_SOURCE MATERIAL_
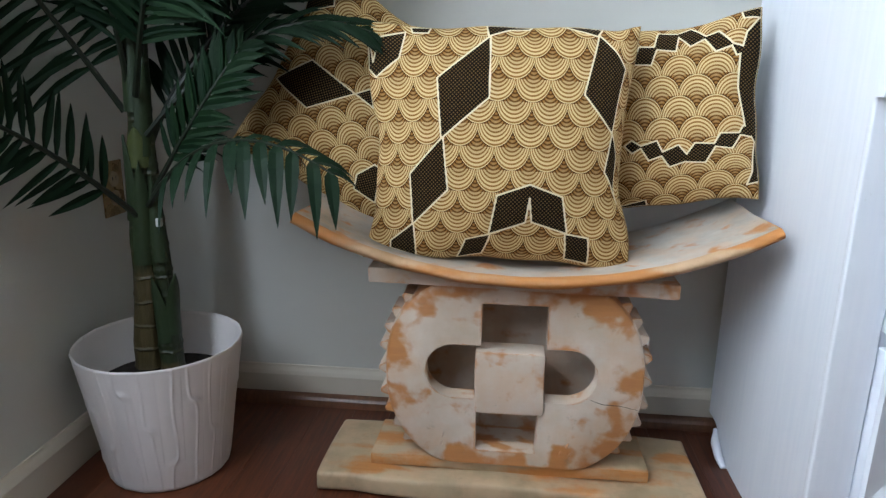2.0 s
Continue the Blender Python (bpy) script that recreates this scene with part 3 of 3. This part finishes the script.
RIGHT_PANELS = [(0.019, 0.129, 0.051, 0.125, 0.041, 0.09, 0.009, 0.093),
    (0.05, 0.159, 0.086, 0.151, 0.081, 0.113, 0.044, 0.121),
    (0.078, 0.15, 0.104, 0.161, 0.13, 0.134, 0.104, 0.12),
    (0.122, 0.136, 0.145, 0.143, 0.167, 0.115, 0.141, 0.106),
    (0.161, 0.119, 0.185, 0.11, 0.184, 0.102, 0.17, 0.098),
    (0.204, 0.157, 0.206, 0.17, 0.206, 0.125, 0.206, -0.028, 0.206, -0.142, 0.188, -0.150, 0.196, -0.120, 0.202, -0.048, 0.185, -0.021, 0.175, 0.045, 0.175, 0.099, 0.184, 0.134),
    (-0.005, -0.048, 0.008, -0.039, 0.027, -0.052, 0.008, -0.062),
    (0.021, -0.05, 0.05, -0.042, 0.062, -0.069, 0.036, -0.077),
    (0.054, -0.065, 0.085, -0.052, 0.102, -0.076, 0.099, -0.085, 0.07, -0.093),
    (0.095, -0.076, 0.111, -0.05, 0.144, -0.053, 0.127, -0.092, 0.094, -0.086),
    (0.137, -0.058, 0.148, -0.033, 0.18, -0.032, 0.166, -0.064),
    (0.174, -0.036, 0.182, -0.019, 0.204, -0.022, 0.196, -0.039),
    (0.176, 0.173, 0.206, 0.174, 0.206, 0.156, 0.18, 0.158),
    (-0.019, -0.168, 0.026, -0.158, 0.026, -0.174, -0.019, -0.174)]
LEFT_PANELS = [(-0.178, -0.038, -0.123, 0.025, -0.023, 0.009, -0.089, -0.057),
    (-0.023, 0.009, -0.002, 0.031, 0.019, 0.003),
    (0.049, -0.12, 0.07, -0.086, 0.084, -0.09, 0.105, -0.152, 0.057, -0.148),
    (-0.19, 0.13, -0.155, 0.176, -0.135, 0.132, -0.19, 0.091)]
cushion("cushion", M_FRONT, 0.462, 0.400, 0.080, 1.0, 0.08, 0.03, CLOTH_FRONT, FRONT_PANELS, "square cushion in gold and dark brown printed cotton, hanging scales", squash=slump_front)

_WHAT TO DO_
Write out again every line above exactly as given; the pictures do not belong in the copy.

_REPLY_
2.0 s
Continue the Blender Python (bpy) script that recreates this scene with part 3 of 3. This part finishes the script.
RIGHT_PANELS = [(0.019, 0.129, 0.051, 0.125, 0.041, 0.09, 0.009, 0.093),
    (0.05, 0.159, 0.086, 0.151, 0.081, 0.113, 0.044, 0.121),
    (0.078, 0.15, 0.104, 0.161, 0.13, 0.134, 0.104, 0.12),
    (0.122, 0.136, 0.145, 0.143, 0.167, 0.115, 0.141, 0.106),
    (0.161, 0.119, 0.185, 0.11, 0.184, 0.102, 0.17, 0.098),
    (0.204, 0.157, 0.206, 0.17, 0.206, 0.125, 0.206, -0.028, 0.206, -0.142, 0.188, -0.150, 0.196, -0.120, 0.202, -0.048, 0.185, -0.021, 0.175, 0.045, 0.175, 0.099, 0.184, 0.134),
    (-0.005, -0.048, 0.008, -0.039, 0.027, -0.052, 0.008, -0.062),
    (0.021, -0.05, 0.05, -0.042, 0.062, -0.069, 0.036, -0.077),
    (0.054, -0.065, 0.085, -0.052, 0.102, -0.076, 0.099, -0.085, 0.07, -0.093),
    (0.095, -0.076, 0.111, -0.05, 0.144, -0.053, 0.127, -0.092, 0.094, -0.086),
    (0.137, -0.058, 0.148, -0.033, 0.18, -0.032, 0.166, -0.064),
    (0.174, -0.036, 0.182, -0.019, 0.204, -0.022, 0.196, -0.039),
    (0.176, 0.173, 0.206, 0.174, 0.206, 0.156, 0.18, 0.158),
    (-0.019, -0.168, 0.026, -0.158, 0.026, -0.174, -0.019, -0.174)]
LEFT_PANELS = [(-0.178, -0.038, -0.123, 0.025, -0.023, 0.009, -0.089, -0.057),
    (-0.023, 0.009, -0.002, 0.031, 0.019, 0.003),
    (0.049, -0.12, 0.07, -0.086, 0.084, -0.09, 0.105, -0.152, 0.057, -0.148),
    (-0.19, 0.13, -0.155, 0.176, -0.135, 0.132, -0.19, 0.091)]
cushion("cushion", M_FRONT, 0.462, 0.400, 0.080, 1.0, 0.08, 0.03, CLOTH_FRONT, FRONT_PANELS, "square cushion in gold and dark brown printed cotton, hanging scales", squash=slump_front)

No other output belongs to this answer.